Por: Gustavo Gallón Giraldo en El Espectador
El conflicto armado en Colombia ha sido una disputa por la democracia que terminó convertida en guerra contra la democracia, y de la cual solo saldremos fortaleciendo la democracia. Ese es el planteamiento central del segundo capítulo del volumen sobre “Hallazgos y recomendaciones” de la Comisión de la Verdad, cuyo título es el de esta columna.
Por apropiarse de la democracia, o por supuestamente defenderla, los actores armados pasaron por encima de ella, violando la legalidad y cometiendo crímenes para tratar de ganar legitimidad entre la sociedad o en una parte de la misma. El Estado, además, abusó de la legalidad, a través de instrumentos como el estado de sitio o la creación legal de grupos paramilitares por decretos legislativos o por leyes y decretos-leyes, como los que autorizaron las Convivir. La ciudadanía osciló entre el apoyo a la paz en algunos momentos, como en 1998 o en 2014, o a la guerra, como en 2002 o en 2016.
En esta contienda por la legitimidad, fue central la noción del “enemigo interno”, a través de la cual desde el Estado se estigmatizó como potencial combatiente y objetivo militar a quien pensara distinto. Engendrada en la guerra fría, dicha noción condujo a graves violaciones de derechos humanos, a la estigmatización del movimiento social y al tratamiento militar de los conflictos políticos.
“La democracia también se cerró debido a las guerrillas”, dice el informe. “El afán de hacer una guerra popular las llevó a que buscaran dinero a través de acciones como el secuestro” y a convertir en blancos de violencia a quienes consideraran como “enemigos de clase”.
Se asestó así un duro golpe al corazón de la democracia, dificultando la alternación en el poder y la aceptación del pluralismo, en vez de lo cual predominó una atmósfera de polarización y de exclusión política. En algunos territorios, se tradujo en un “poder dual”, ejercido en parte por las guerrillas y en parte por el Estado, especialmente en zonas donde pudieron controlar rentas mineras, tierras o la contratación pública. Ello se agudizó y se hizo más complejo por el narcotráfico, que tuvo alianzas y confrontación con la insurgencia, además de una estrecha relación con el paramilitarismo, y con políticos regionales, gobiernos locales, el Congreso y la rama ejecutiva, entre otros poderes.

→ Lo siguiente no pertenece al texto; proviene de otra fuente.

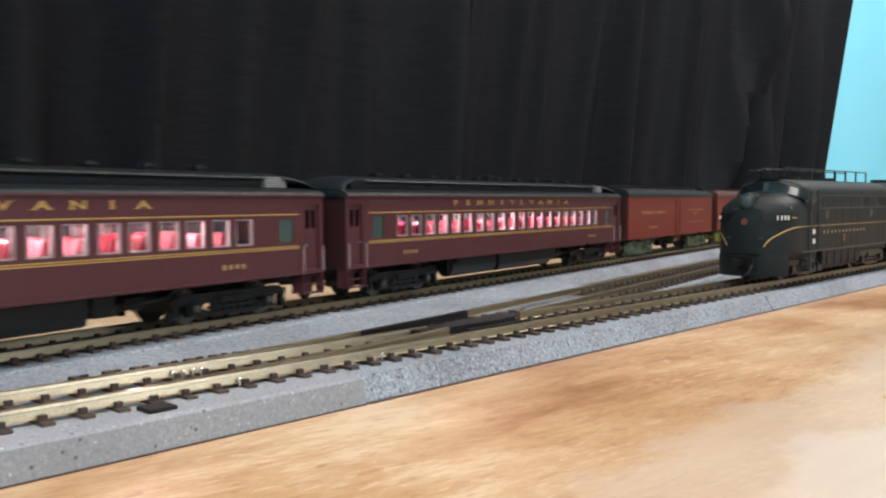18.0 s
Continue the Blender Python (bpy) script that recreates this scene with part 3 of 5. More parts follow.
ring_mark()
disc("wood_knot", -784, -314, 2.4, 0.1, M_KNOT, "small pale knot in the tan plywood", "knot", 1.7, 30)
disc("wood_knot", -775, -311, 1.5, 0.1, M_KNOT, "small pale chip beside a knot", "knot", 1.6, 70)
disc("wood_knot", -733, -330, 4.2, 0.1, M_BROWNK, "dark elongated knot in the plywood", "knot", 1.6, 20)
disc("wood_knot", -717, -456, 1.3, 0.1, M_BROWNK, "small dark knot in pale plywood", "knot", 1.8, 40)
disc("wood_stain", -856, -640, 3.0, 0.1, M_GREYK, "long grey stain in the pale plywood", "stain", 2.8, 138)
disc("wood_knot", 240, -110, 1.7, 0.1, M_KNOT, "pale split knot in the tan plywood", "knot", 1.5, 60)
disc("wood_knot", 249, -115, 1.5, 0.1, M_KNOT, "pale split knot in the tan plywood", "knot", 1.5, 30)
disc("wood_knot", 244.5, -112.5, 0.8, 0.2, M_BROWNK, "dark heart of a split knot", "knot", 2.0, 50)
disc("screw_head", -720, -348, 4.2, 0.05, M_NICKEL, "flat steel screw head in plywood", "screw", thick=0.25)
disc("screw_head", -695, -363, 4.6, 0.05, M_NICKEL, "flat steel screw head in plywood", "screw", thick=0.25)

for (x0, y0), (x1, y1) in (((-672, -383), (-675, -362)), ((-673, -398), (-673, -388))):
    bm = bmesh.new()
    for k in range(6):
        f0, f1 = k / 6, (k + 1) / 6
        wob = 0.5 * math.sin(k * 2.1)
        slab(bm, [(x0 + (x1 - x0) * f0 - 0.6 + wob, y0 + (y1 - y0) * f0), (x0 + (x1 - x0) * f0 + 0.6 + wob, y0 + (y1 - y0) * f0),
                  (x0 + (x1 - x0) * f1 + 0.6 + wob, y0 + (y1 - y0) * f1), (x0 + (x1 - x0) * f1 - 0.6 + wob, y0 + (y1 - y0) * f1)], -0.1, 0.1)
    part("scratch", bm, M_BROWNK, table, "dark scratch in the pale plywood")

# things under the table
t = thing("storage_box", "dark brown box standing under the table", "box")
t.matrix_basis = pose(-0.925, -0.53, -0.36, 0, 0, -6)
bm = box(bmesh.new(), -90, 90, -84, 84, 0, 286, 4)
part("body", bm, M_CARTON, t)
bm = box(bmesh.new(), -92, 92, -86, 86, 285, 300, 3)
part("lid", bm, M_CARTON, t)
t2 = thing("storage_shelf", "dark shelf board under the table", "shelf")
t2.matrix_basis = pose(-0.85, -0.5, -0.38)
part("board", box(bmesh.new(), -260, 200, -330, 300, 0, 18, 1), M_CARTON, t2)
part("shelf_leg", box(bmesh.new(), -250, -220, -30, 0, -620, 0, 1), M_CARTON, t2)
part("shelf_leg", box(bmesh.new(), 150, 180, -30, 0, -620, 0, 1), M_CARTON, t2)
bm = bmesh.new()
bmesh.ops.create_icosphere(bm, subdivisions=3, radius=1)
rnd = random.Random(7)
for v in bm.verts:
    k = 1 + 0.22 * noise.noise(v.co * 2.3) + 0.1 * noise.noise(v.co * 6)
    v.co = Vector((v.co.x * 34 * k, v.co.y * 32 * k, max(-0.55, v.co.z) * 2.8 * k))
ob = part("plastic_bag", bm, M_BAG)
ob.matrix_basis = pose(-0.858, -0.516, -0.0583, 0, 0, 20)
tagged(ob, "crumpled clear plastic bag on a brown box", "bag")
# pale strip painted in for the bright reflection on the bag
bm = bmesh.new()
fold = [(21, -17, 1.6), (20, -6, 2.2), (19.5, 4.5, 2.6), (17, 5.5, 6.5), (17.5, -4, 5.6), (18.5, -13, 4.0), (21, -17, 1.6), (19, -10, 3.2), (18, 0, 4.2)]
part("bag_highlight", tube(bm, fold, 0.7), M_BAGSHINE, ob, "pale bent strip standing in for the bag's highlight")

# ---- track ----
BED = ((-17.0, 0.0), (-22.4, 0.0), (-22.3, 0.4), (-18.9, 6.1), (-18.6, 6.2), (18.6, 6.2), (18.9, 6.1), (22.3, 0.4), (22.4, 0.0))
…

Las élites políticas y económicas pusieron frenos a las reformas sociales necesarias para consolidar la paz lograda en diversos momentos, bien fuera en los inicios del Frente Nacional, o en la política de apertura democrática impulsada por Belisario Betancur, o luego de la Constitución de 1991. “La paz requiere reformas para cambiar no solo la exclusión social y política, sino también la inequidad y la injusticia social”. “La convivencia, la no repetición y la reconciliación nacional necesitan ser un proyecto que permee todas las instituciones, los planes de gobierno, la cultura, el espacio simbólico y, sobre todo, a cada individuo, y, en especial, a los líderes. Solo así se podrá lograr construir una nación pacífica. La nación del «no matarás»”.
Al igual que la sociedad, la democracia colombiana está herida, hay que curarla y es posible y urgente hacerlo. Gracias, Comisión de la Verdad.